We teach that all should contribute to the common good.
Other faiths are accorded full respect: in the words of Nostra Aetate (1965): “The Church reproves, as foreign to the mind of Christ, any discrimination against men or harassment of them because of their race, colour, condition of life, or religion.” We reject discrimination of any kind, and by extension welcome diversity of culture.
As Pope Francis recently wrote: “What we are called to respect in each person is first of all his life, his physical integrity, his dignity and the rights deriving from that dignity, his reputation, his property, his ethnic and cultural identity, his ideas and his political choices. We are therefore called to think, speak and write respectfully of the other, not only in his presence, but always and everywhere, avoiding unfair criticism or defamation. Families, schools, religious teaching and all forms of media have a role to play in achieving this goal.” [Message of Pope Francis to Muslims throughout the world for the end of Ramadan, 2013]
In teaching of right and wrong, we teach that conscience should be informed by the teaching of Jesus and the Church; that right and wrong are moral matters and not just legalities.
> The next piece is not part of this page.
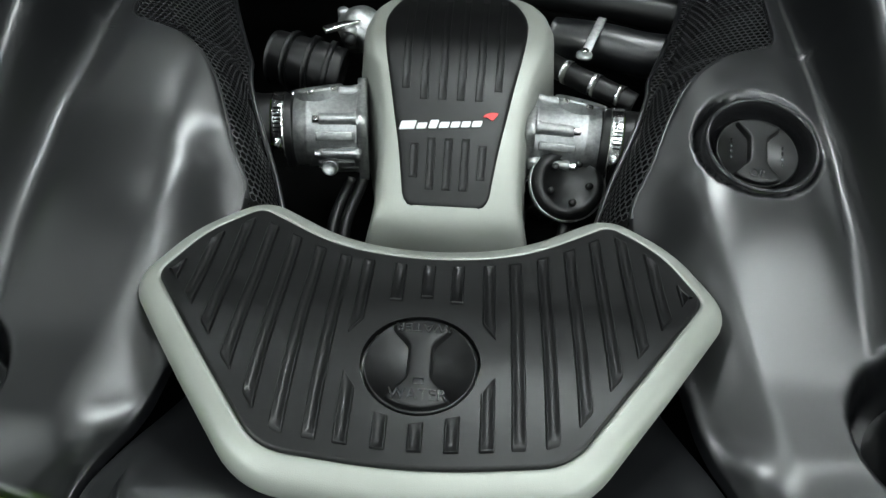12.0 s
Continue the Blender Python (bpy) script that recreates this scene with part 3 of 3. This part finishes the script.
def rib_mesh(x, end, start):
    """A raised rib of the mat with a hollow top, bent with the mat; end(x) and start(x) give where it stops."""
    profile = ((-0.0064, -0.0004), (-0.0059, 0.0022), (-0.0051, 0.0031), (-0.0043, 0.0029), (-0.0034, 0.0011), (0.0034, 0.0011),
               (0.0043, 0.0029), (0.0051, 0.0031), (0.0059, 0.0022), (0.0064, -0.0004))
    rows = []
    n = max(4, int((end(x) - start(x)) / 0.012))
    for t in [0.0, 0.008, 0.025] + list(np.linspace(0.06, 0.94, n)) + [0.975, 0.992, 1.0]:
        tip = min(t, 1 - t)
        row = []
        for dx, dz in profile:
            px = x + dx * (0.86 if tip == 0 else 0.95 if tip < 0.02 else 1.0)
            y0, y1 = start(px), end(px)
            y = y0 + (y1 - y0) * t
            h = -0.0004 if tip == 0 else 0.0028 if tip < 0.03 and dz > 0 else dz
            row.append((px, y, 0.0628 + h + TANK_BEND(y)))
        rows.append(row)
    return flipped(grid(rows))


TANK_BEND = curve_of([(0.18, -0.001), (0.2285, 0.005), (0.27, 0.011), (0.32, 0.014), (0.37, 0.011), (0.418, 0.004), (0.47, -0.001), (0.54, -0.007)])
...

The position of British law is taught in all matters, but on some issues Catholic differences will be stressed. Religious views on matters of public concern will be considered, particularly in relation to social teaching, as part of pupils’ spiritual, moral, social, vocational and cultural education.
Human rights will be discussed with reference to Pacem in Terris and subsequent papal documents such as Sollicitudo Rei Socialis.
Teaching about democracy will take account of its weaknesses as well as its strengths.